Prompt
Write out the material exactly. Do not include the pictures.

......

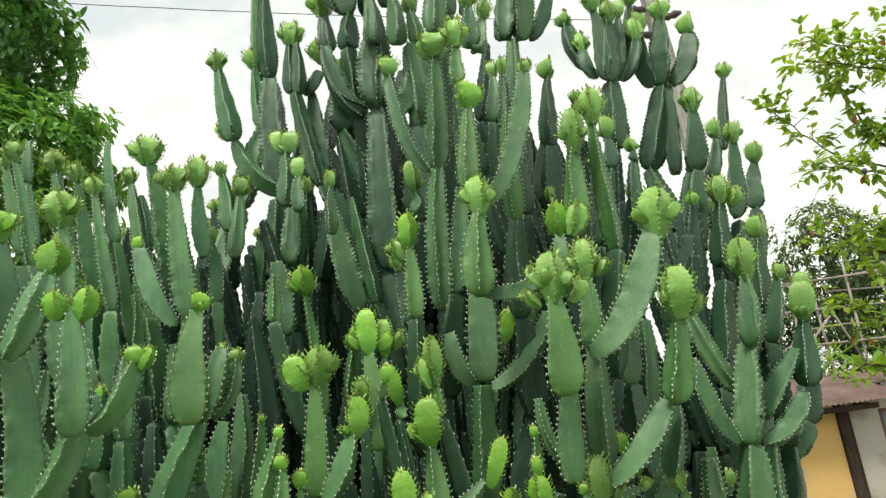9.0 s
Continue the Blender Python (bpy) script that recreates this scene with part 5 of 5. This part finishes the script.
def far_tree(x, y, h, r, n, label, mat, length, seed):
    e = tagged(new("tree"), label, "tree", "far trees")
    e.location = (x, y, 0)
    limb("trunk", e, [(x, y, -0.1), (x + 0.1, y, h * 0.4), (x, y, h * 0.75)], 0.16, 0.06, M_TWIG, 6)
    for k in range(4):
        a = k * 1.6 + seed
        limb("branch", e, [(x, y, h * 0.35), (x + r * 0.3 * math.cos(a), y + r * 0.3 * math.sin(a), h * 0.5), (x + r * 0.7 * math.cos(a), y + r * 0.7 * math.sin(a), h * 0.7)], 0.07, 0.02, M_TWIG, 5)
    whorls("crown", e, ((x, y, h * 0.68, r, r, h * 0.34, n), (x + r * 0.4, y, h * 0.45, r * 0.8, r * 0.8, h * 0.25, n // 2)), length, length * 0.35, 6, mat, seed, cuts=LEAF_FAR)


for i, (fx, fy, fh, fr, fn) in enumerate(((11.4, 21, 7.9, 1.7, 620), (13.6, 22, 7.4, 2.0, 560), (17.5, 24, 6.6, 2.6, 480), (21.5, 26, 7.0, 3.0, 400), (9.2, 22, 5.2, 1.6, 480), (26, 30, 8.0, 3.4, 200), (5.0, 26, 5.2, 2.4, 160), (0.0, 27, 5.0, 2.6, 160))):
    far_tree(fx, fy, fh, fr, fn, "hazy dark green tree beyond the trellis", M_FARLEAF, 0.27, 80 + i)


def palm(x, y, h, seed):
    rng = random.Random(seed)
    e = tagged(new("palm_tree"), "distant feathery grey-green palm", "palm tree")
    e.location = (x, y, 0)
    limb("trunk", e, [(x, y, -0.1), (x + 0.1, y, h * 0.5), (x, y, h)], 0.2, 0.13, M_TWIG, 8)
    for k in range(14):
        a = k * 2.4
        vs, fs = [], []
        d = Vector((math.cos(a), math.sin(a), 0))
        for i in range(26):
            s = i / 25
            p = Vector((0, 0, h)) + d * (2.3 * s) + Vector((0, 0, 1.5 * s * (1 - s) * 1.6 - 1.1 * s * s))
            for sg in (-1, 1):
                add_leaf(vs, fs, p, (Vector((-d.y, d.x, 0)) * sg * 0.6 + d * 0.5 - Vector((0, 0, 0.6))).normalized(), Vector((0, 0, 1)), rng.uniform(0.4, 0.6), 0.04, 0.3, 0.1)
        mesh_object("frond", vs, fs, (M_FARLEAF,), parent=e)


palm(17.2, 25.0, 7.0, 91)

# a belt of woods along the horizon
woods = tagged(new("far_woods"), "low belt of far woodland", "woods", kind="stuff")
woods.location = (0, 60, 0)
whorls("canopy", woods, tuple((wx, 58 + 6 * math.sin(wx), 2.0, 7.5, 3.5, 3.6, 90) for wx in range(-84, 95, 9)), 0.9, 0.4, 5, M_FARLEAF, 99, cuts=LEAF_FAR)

......

Worked answer
9.0 s
Continue the Blender Python (bpy) script that recreates this scene with part 5 of 5. This part finishes the script.
def far_tree(x, y, h, r, n, label, mat, length, seed):
    e = tagged(new("tree"), label, "tree", "far trees")
    e.location = (x, y, 0)
    limb("trunk", e, [(x, y, -0.1), (x + 0.1, y, h * 0.4), (x, y, h * 0.75)], 0.16, 0.06, M_TWIG, 6)
    for k in range(4):
        a = k * 1.6 + seed
        limb("branch", e, [(x, y, h * 0.35), (x + r * 0.3 * math.cos(a), y + r * 0.3 * math.sin(a), h * 0.5), (x + r * 0.7 * math.cos(a), y + r * 0.7 * math.sin(a), h * 0.7)], 0.07, 0.02, M_TWIG, 5)
    whorls("crown", e, ((x, y, h * 0.68, r, r, h * 0.34, n), (x + r * 0.4, y, h * 0.45, r * 0.8, r * 0.8, h * 0.25, n // 2)), length, length * 0.35, 6, mat, seed, cuts=LEAF_FAR)


for i, (fx, fy, fh, fr, fn) in enumerate(((11.4, 21, 7.9, 1.7, 620), (13.6, 22, 7.4, 2.0, 560), (17.5, 24, 6.6, 2.6, 480), (21.5, 26, 7.0, 3.0, 400), (9.2, 22, 5.2, 1.6, 480), (26, 30, 8.0, 3.4, 200), (5.0, 26, 5.2, 2.4, 160), (0.0, 27, 5.0, 2.6, 160))):
    far_tree(fx, fy, fh, fr, fn, "hazy dark green tree beyond the trellis", M_FARLEAF, 0.27, 80 + i)


def palm(x, y, h, seed):
    rng = random.Random(seed)
    e = tagged(new("palm_tree"), "distant feathery grey-green palm", "palm tree")
    e.location = (x, y, 0)
    limb("trunk", e, [(x, y, -0.1), (x + 0.1, y, h * 0.5), (x, y, h)], 0.2, 0.13, M_TWIG, 8)
    for k in range(14):
        a = k * 2.4
        vs, fs = [], []
        d = Vector((math.cos(a), math.sin(a), 0))
        for i in range(26):
            s = i / 25
            p = Vector((0, 0, h)) + d * (2.3 * s) + Vector((0, 0, 1.5 * s * (1 - s) * 1.6 - 1.1 * s * s))
            for sg in (-1, 1):
                add_leaf(vs, fs, p, (Vector((-d.y, d.x, 0)) * sg * 0.6 + d * 0.5 - Vector((0, 0, 0.6))).normalized(), Vector((0, 0, 1)), rng.uniform(0.4, 0.6), 0.04, 0.3, 0.1)
        mesh_object("frond", vs, fs, (M_FARLEAF,), parent=e)


palm(17.2, 25.0, 7.0, 91)

# a belt of woods along the horizon
woods = tagged(new("far_woods"), "low belt of far woodland", "woods", kind="stuff")
woods.location = (0, 60, 0)
whorls("canopy", woods, tuple((wx, 58 + 6 * math.sin(wx), 2.0, 7.5, 3.5, 3.6, 90) for wx in range(-84, 95, 9)), 0.9, 0.4, 5, M_FARLEAF, 99, cuts=LEAF_FAR)